When it comes down to it, BCG’s culture is its biggest draw says Lucy Brady, a senior partner who heads the firm’s North American recruiting. “We’re also distinguished by having an open and transparent culture that really is a meritocracy, with a high level of trust, respect, and partnership,” Brady told Poets&Quants in an exclusive interview. “And there’s something that just pervades our culture is humility and a desire to help people succeed. It’s not about our individual success. It’s about the power of the collective.”

According to Fortune’s survey, BCG employees agree with Brady’s assessment:

“The great thing about BCG is the camaraderie that exists between the employees. In an environment where your teammates, project managers and clients change every few weeks, it is amazing the way that everyone sticks together and truly acts as a team and upholds the feeling that we are all in it together.”
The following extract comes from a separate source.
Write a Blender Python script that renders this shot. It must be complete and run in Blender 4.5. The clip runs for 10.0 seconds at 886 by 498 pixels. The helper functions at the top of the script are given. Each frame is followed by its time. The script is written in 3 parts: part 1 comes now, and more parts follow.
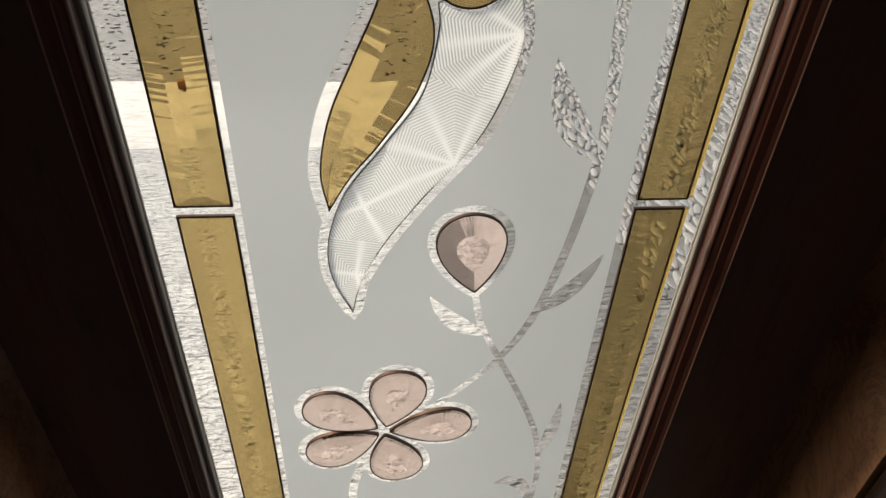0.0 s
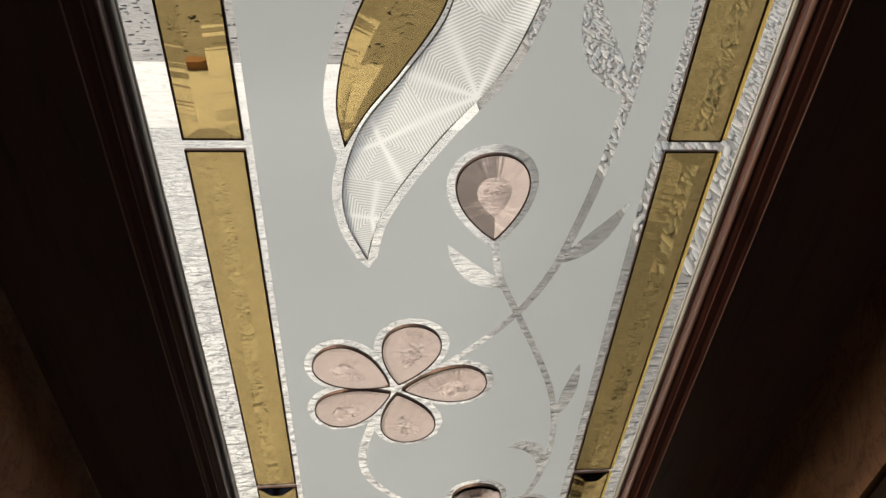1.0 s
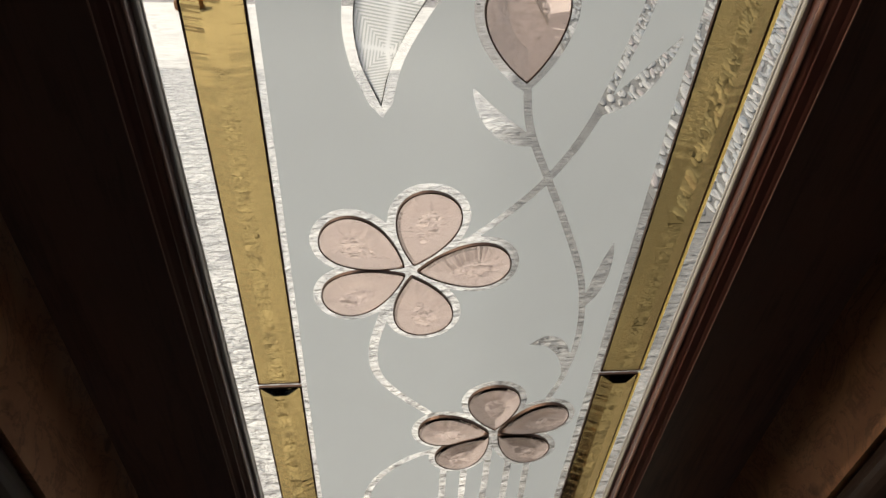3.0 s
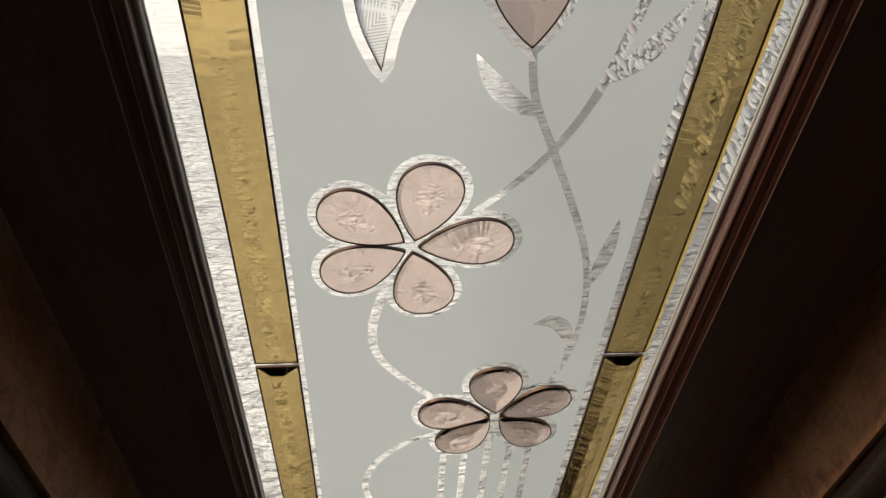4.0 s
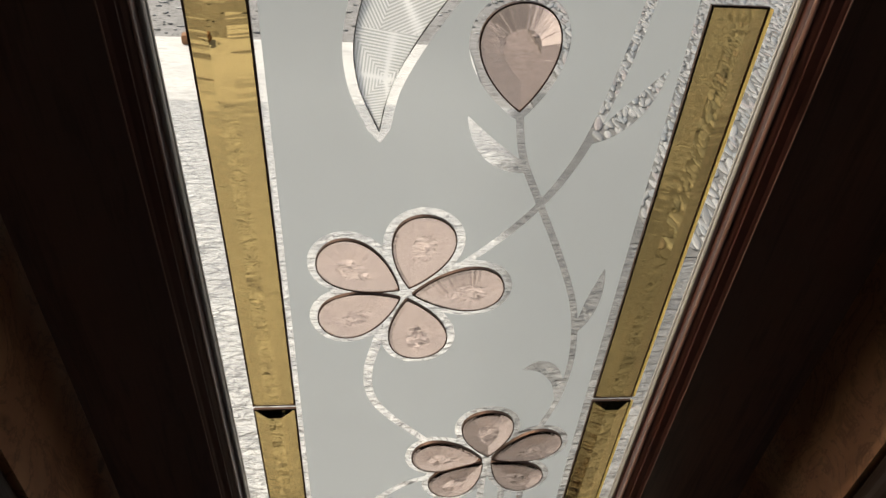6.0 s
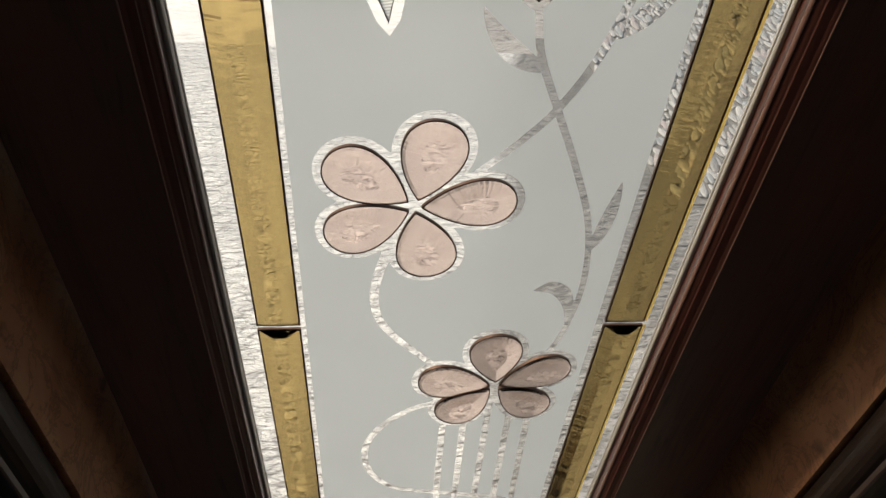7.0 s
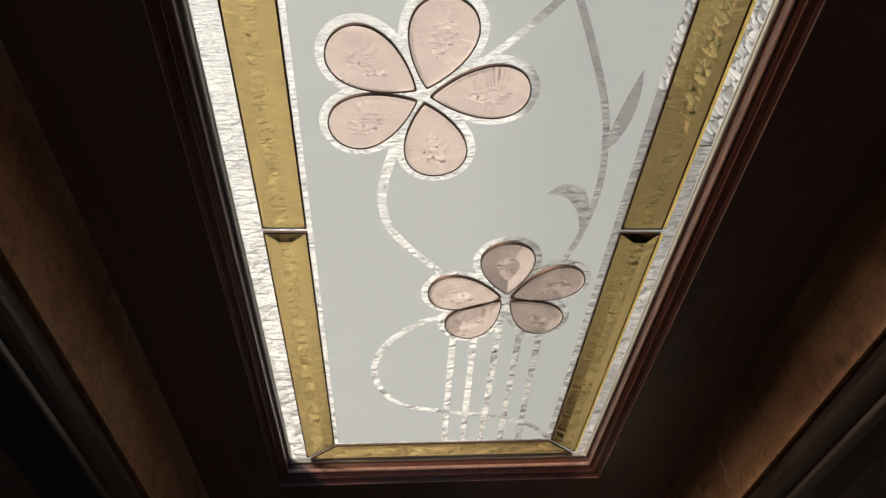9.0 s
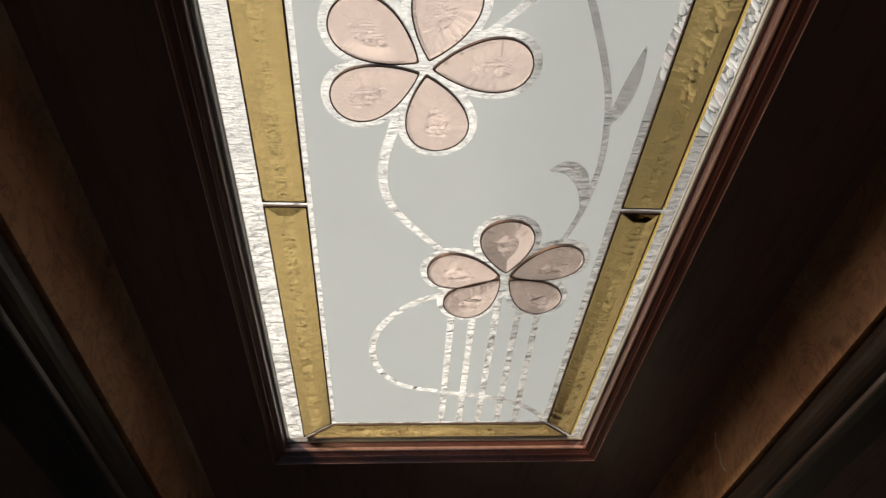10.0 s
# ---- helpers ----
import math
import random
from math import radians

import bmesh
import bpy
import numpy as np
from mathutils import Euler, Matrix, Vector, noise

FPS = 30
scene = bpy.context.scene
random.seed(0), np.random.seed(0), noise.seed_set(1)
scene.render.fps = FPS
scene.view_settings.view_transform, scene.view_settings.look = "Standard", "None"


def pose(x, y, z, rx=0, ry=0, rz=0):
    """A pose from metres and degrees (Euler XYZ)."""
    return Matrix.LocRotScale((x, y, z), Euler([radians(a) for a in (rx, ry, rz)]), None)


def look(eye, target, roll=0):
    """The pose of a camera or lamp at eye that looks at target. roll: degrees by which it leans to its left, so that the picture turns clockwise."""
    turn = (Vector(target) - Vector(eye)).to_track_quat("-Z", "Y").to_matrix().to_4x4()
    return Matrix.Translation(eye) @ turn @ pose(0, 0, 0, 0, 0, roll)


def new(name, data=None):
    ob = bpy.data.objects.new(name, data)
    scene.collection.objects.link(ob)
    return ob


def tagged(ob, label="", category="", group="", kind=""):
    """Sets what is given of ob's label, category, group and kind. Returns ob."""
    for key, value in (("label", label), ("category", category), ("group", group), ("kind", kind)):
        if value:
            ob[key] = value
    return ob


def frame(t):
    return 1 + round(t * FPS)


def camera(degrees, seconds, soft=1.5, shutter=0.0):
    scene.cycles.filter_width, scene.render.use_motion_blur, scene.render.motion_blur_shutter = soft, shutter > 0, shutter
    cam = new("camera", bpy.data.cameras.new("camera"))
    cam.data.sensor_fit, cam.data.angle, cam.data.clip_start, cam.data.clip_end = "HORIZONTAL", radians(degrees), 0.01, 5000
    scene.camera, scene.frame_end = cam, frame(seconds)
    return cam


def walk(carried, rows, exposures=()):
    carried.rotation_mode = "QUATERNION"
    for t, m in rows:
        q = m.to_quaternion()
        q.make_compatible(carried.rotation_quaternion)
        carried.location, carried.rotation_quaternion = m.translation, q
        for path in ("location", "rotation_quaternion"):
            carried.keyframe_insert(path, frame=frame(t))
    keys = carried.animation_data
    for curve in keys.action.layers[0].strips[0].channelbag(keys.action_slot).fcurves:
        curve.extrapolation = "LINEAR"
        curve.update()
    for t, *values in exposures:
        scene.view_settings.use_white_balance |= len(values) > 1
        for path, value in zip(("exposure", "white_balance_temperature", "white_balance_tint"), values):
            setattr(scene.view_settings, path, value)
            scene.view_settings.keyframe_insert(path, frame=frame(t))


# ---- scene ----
cam = camera(69.3, 10.0)
PATH = [
    (0, (-0.058, -0.486, 1.615), (0.147, 1.124, 0.446), 2.9),
    (0.5, (-0.067, -0.488, 1.589), (0.131, 1.103, 0.394), 3.3),
    (1, (-0.07, -0.489, 1.563), (0.123, 1.107, 0.374), 3.4),
    (1.5, (-0.072, -0.488, 1.533), (0.122, 1.101, 0.333), 3.2),
    (2, (-0.082, -0.486, 1.5), (0.126, 1.091, 0.287), 3.6),
    (2.5, (-0.085, -0.491, 1.475), (0.118, 1.075, 0.248), 3.7),
    (3, (-0.087, -0.489, 1.44), (0.112, 1.038, 0.163), 3.7),
    (3.2, (-0.0878, -0.49, 1.4339), (0.1155, 1.0276, 0.1456), 3.92),
    (4.3, (-0.086, -0.488, 1.412), (0.106, 1.028, 0.122), 4.1),
    (4.5, (-0.087, -0.494, 1.429), (0.112, 1.069, 0.197), 4.3),
    (5, (-0.087, -0.491, 1.473), (0.13, 1.119, 0.308), 4.3),
    (5.5, (-0.087, -0.499, 1.463), (0.122, 1.1, 0.279), 4.5),
    (5.7, (-0.082, -0.502, 1.457), (0.117, 1.097, 0.272), 4.2),
    (6.8, (-0.0931, -0.5192, 1.3928), (0.1234, 1.0128, 0.1255), 5.02),
    (7, (-0.091, -0.515, 1.388), (0.109, 0.996, 0.093), 4.9),
    (7.5, (-0.092, -0.528, 1.362), (0.082, 0.958, 0.034), 3.8),
    (8, (-0.09, -0.53, 1.346), (0.086, 0.93, -0.01), 3.8),
    (8.5, (-0.083, -0.537, 1.328), (0.085, 0.896, -0.057), 4.4),
    (9, (-0.082, -0.539, 1.326), (0.068, 0.887, -0.069), 4.2),
    (9.5, (-0.082, -0.547, 1.315), (0.062, 0.864, -0.095), 4.7),
    (10, (-0.083, -0.552, 1.313), (0.071, 0.857, -0.098), 5.2),
]
walk(cam, [(t, look(eye, target, roll)) for t, eye, target, roll in PATH], [(0, 0.58, 7300, 10), (6, 0.57, 7300, 10), (8.5, 0.79, 7300, 10), (10, 0.81, 7300, 10)])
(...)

“There are many things unique and unusual that make BCG a great place to work. Our benefits are the best I have seen. The ways we contribute to the world in pro bono work is incredible. Our support for women and LGBT people is genuine and significant. One thing that really stands out for me is the way we focus on our client’s success and feel that this will lead to our success.”

The firm is also growing, with 1,149 jobs filled in 2014 – and another 1,000 positions still open. It is also a diverse employer, with 45 percent of its force comprised of women.


ACUITY, a Sheboygan, Wisconsin financial services firm, finished third, buoyed by high marks (particularly on atmosphere where 98 percent of the 917 employees surveyed gave it high scores). That may explain the longevity of its employees, with nearly two-thirds having worked there for six years or more. They also offer free lunches on a regular basis, including a regular “Lunch with an Officer” program, where executives frequently dine with employees at all levels to ask questions and share the latest developments. Even more, the program maintains a down-home culture where employees work hard – and play even harder according to respondents:

“The corporate culture and climate at ACUITY is not only unlike any other insurance company, but unlike any other business I’ve been involved with. Doing things like toga and beer stein parties, snowman-building contests, mechanical bull riding, roller skate parties and Ferris wheel rides, all of which were done in the building or on the grounds, truly makes ACUITY unique.”

“I always tell people that ACUITY is a great place to work. They give us so much, but they expect a lot out of us in return, which is not a bad thing. We are respected and management knows nearly all employees by name which speaks volumes for the company. I have worked for other employers and know that ACUITY is not steps but flights above others.”

However, ACUITY isn’t a easy place to enter. It boasts a one percent voluntary turnover rate, though it has 150 openings currently.


Rounding out Fortune’s top five were the SAS Institute, an information technology firm out of Cary, North Carolina, and Robert W. Baird, a financial and insurance company based in Milwaukee, Wisconsin. Other notable companies on the list includes (8th), Quicken Loans (12th), Twitter (24th), Intuit (31st), Goldman Sachs (50th), American Express (51st), Marriott International (53rd), KPMG (63rd), Cisco (70th), PwC (74th), General Mills (80th), Adobe (90th), Deloitte (97th), and Accenture (98th).

Among specific categories, Bright Horizons Family Solutions leads the way among the highest percentage of women employed (95 percent). Baptist Health of South Florida had the highest percent of minorities at 76 percent (with Four Seasons Hotels and Marriott International coming in at 64 and 63 percent respectively).

Deloitte maintained its explosive growth, adding 4,938 new graduates in 2014, followed by PwC (4,528), Ernst & Young (3,408), KPMG (2,127), and Cisco (689). Not surprising, Deloitte intends to grow even further, with 7,800 openings through February. KPMG (7,200), Nordstrom (6,868), PwC (5,571), and Marriott International (5,412) are also experiencing growth spurts.